Without the ESPN2 alternative, Shapiro says, ESPN would never have run the movie uncut. ESPN's version harvested a 3.5 rating, while ESPN2 pulled in a 0.5, apparently fortifying the idea that basic viewers can deal with basic bad language. Likewise, FX's debut of The Shield, replete with raw language, scored a very strong 4.1 in Nielsen overnight, which could help the network out of its ratings swoon.

FX cautiously airs The Shield at 10 p.m. Bravo plans to do the same with Larry Sanders, distancing it from family hour.
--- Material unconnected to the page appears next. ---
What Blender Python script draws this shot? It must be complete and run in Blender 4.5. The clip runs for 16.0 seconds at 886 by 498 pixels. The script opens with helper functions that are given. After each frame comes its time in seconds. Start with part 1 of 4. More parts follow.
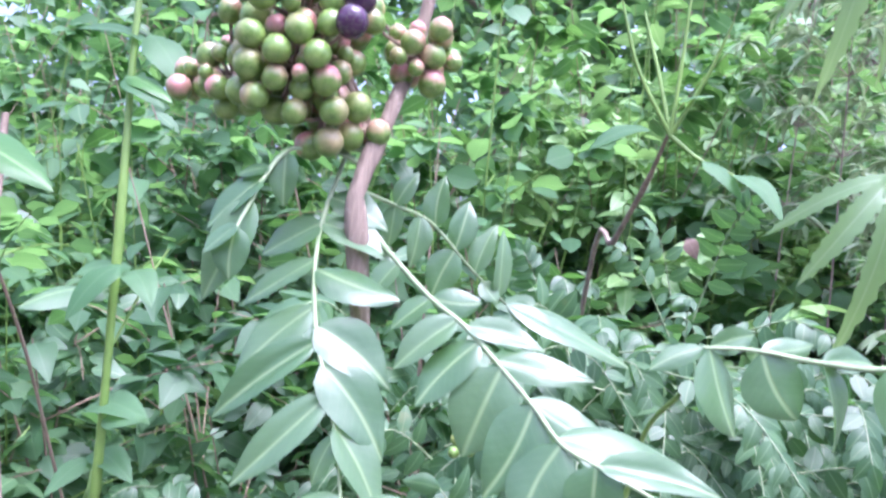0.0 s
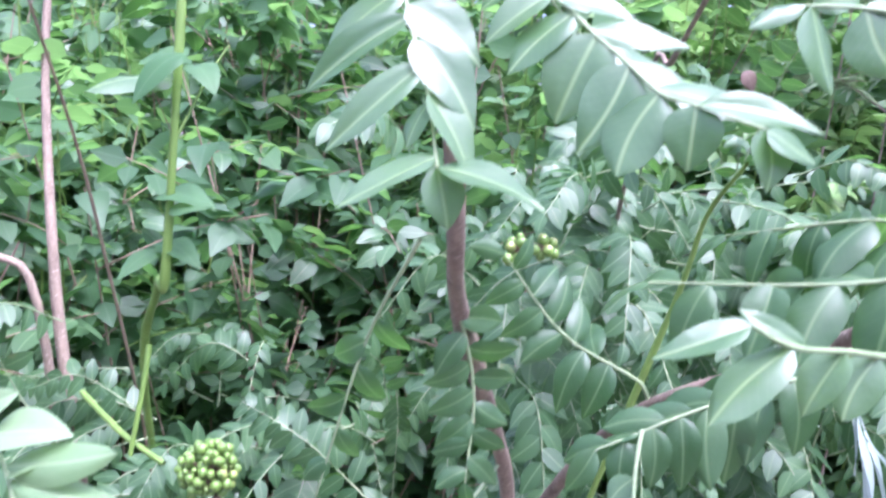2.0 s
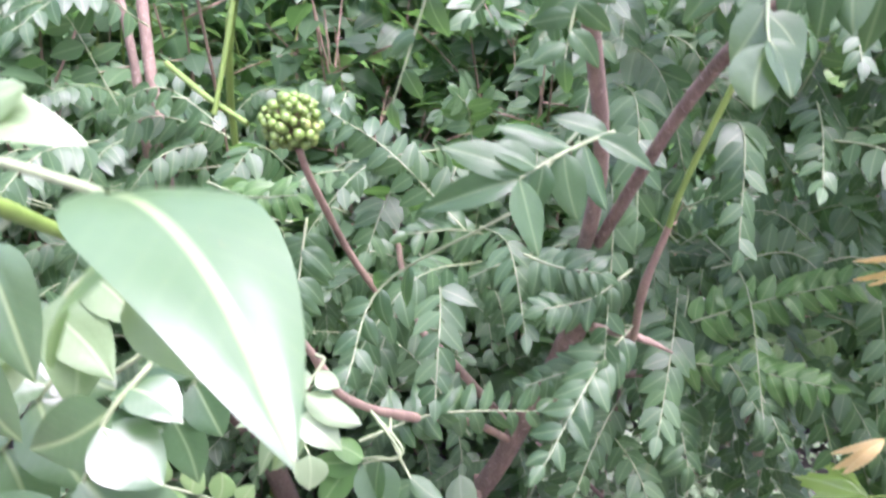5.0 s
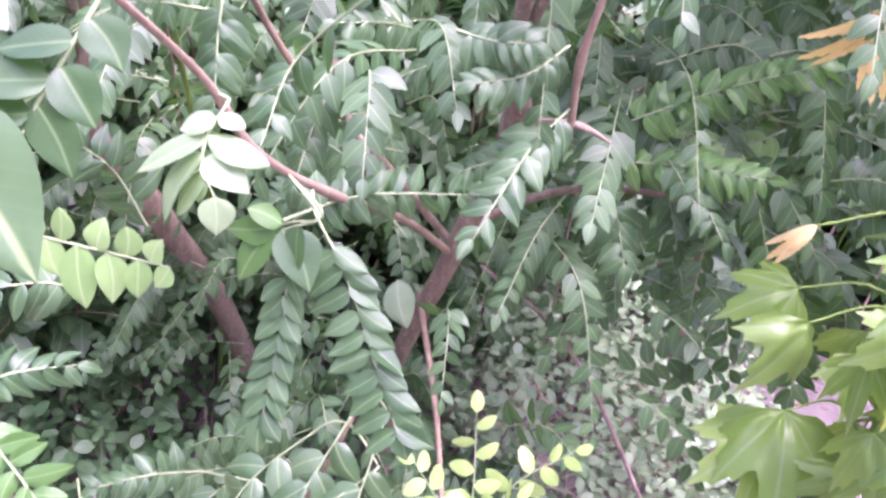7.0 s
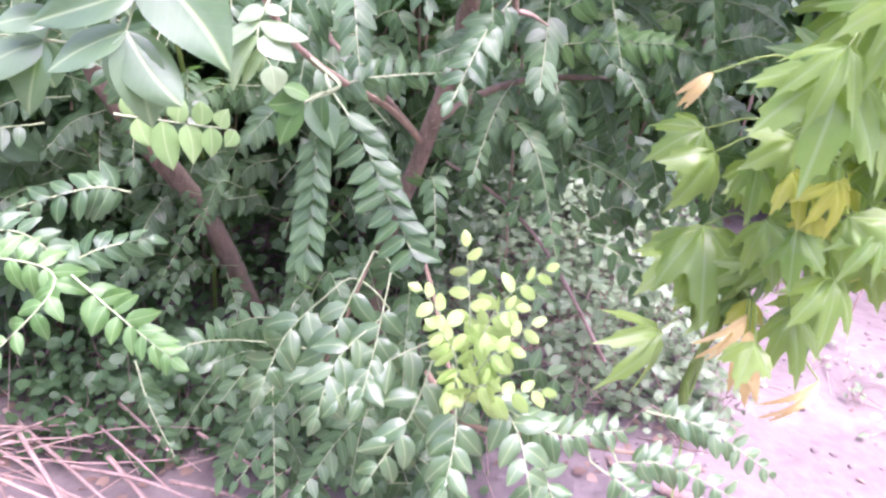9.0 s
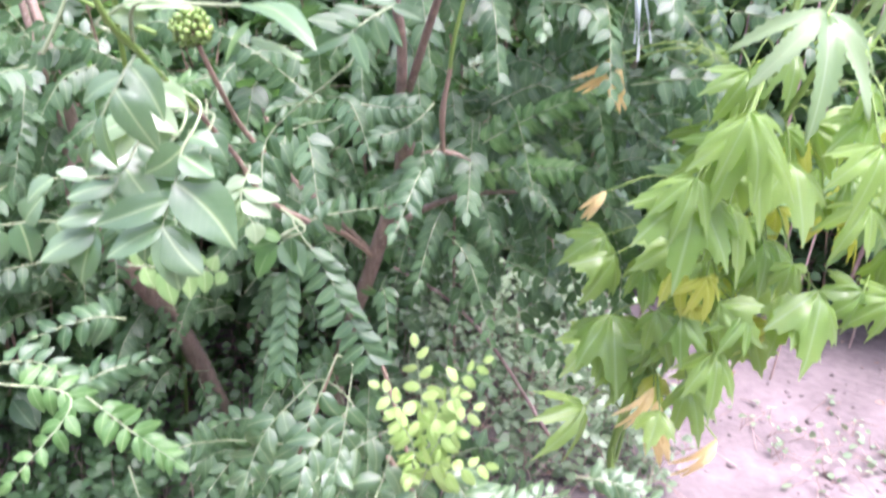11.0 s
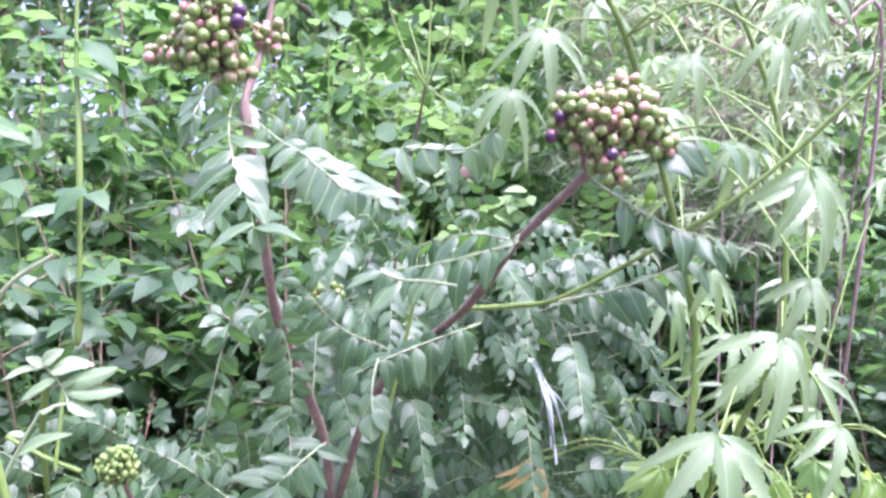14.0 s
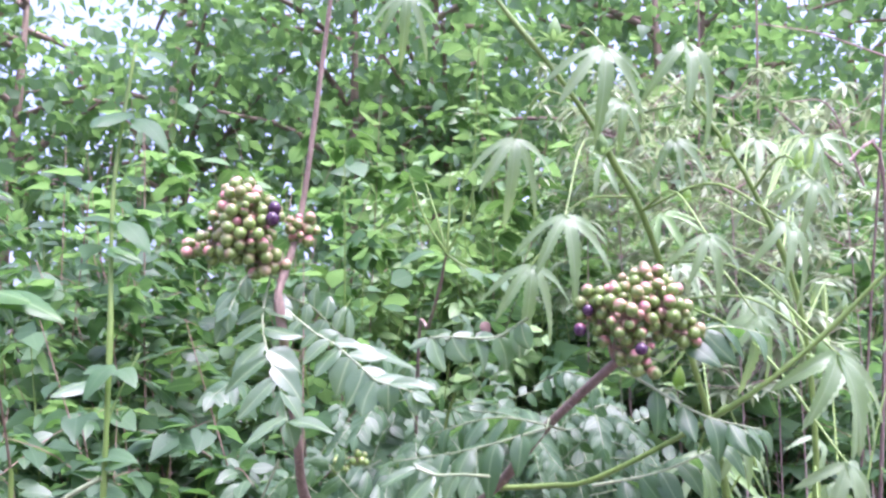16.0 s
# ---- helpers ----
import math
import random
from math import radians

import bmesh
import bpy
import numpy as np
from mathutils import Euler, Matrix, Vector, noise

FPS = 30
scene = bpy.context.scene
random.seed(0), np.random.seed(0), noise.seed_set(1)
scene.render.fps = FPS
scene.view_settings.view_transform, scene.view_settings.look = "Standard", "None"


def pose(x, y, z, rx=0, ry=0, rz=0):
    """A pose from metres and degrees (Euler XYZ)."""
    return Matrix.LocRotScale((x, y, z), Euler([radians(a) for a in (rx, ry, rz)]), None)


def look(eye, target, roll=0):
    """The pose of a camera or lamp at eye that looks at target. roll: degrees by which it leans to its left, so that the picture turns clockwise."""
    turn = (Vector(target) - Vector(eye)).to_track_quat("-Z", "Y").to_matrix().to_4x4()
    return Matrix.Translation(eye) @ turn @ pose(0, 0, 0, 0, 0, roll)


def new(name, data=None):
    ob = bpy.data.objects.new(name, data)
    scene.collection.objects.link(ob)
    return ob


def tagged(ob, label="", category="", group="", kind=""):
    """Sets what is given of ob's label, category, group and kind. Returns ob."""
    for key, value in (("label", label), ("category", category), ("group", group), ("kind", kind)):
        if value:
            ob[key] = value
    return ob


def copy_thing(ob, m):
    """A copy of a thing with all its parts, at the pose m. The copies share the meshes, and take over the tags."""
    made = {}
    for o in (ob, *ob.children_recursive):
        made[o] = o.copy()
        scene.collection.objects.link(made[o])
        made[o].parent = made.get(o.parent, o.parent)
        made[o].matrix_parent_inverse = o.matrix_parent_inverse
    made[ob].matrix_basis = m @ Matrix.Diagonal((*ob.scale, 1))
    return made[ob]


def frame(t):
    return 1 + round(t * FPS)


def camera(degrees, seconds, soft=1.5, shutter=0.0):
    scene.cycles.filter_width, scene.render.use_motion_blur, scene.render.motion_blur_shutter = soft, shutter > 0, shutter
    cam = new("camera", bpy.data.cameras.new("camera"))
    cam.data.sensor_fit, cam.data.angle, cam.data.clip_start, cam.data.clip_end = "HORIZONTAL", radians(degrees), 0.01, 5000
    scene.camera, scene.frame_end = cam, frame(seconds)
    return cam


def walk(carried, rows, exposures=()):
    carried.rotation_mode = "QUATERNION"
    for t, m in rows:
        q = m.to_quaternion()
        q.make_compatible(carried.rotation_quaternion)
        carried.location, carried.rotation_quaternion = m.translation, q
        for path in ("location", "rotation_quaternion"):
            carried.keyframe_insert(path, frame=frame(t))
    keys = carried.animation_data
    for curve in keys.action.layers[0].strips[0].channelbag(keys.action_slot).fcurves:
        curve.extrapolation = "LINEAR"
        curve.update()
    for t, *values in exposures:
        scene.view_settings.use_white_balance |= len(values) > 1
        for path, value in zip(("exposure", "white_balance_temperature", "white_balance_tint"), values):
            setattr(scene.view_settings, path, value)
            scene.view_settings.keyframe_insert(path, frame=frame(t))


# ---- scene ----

Like an HBO original series, The Shield features some raw scenes. In one, Michael Chiklis, starring as Detective Vik Mackey, tries to get a suspected pedophile to open up by confiding, "I got a little girl back home, 8 years old. Her name is Cassidy. What do you say I bring her down here and let you stick your dick in her? How'd you like that? Suck her tits a little, maybe?"

Shocking content can't carry The Shield, said FX Senior VP of Entertainment Kevin Reilly. "If the stories aren't good and the characters aren't there, viewers will be gone in 30 minutes." FX spends a steep $1.3 million per episode for high production quality.

Still, conservative and family groups rail. Said Bob Waliszewski, manager of youth culture for Focus on the Family, "Raunchy, explicit content isn't good for a society or young kids, and cable is leading the way."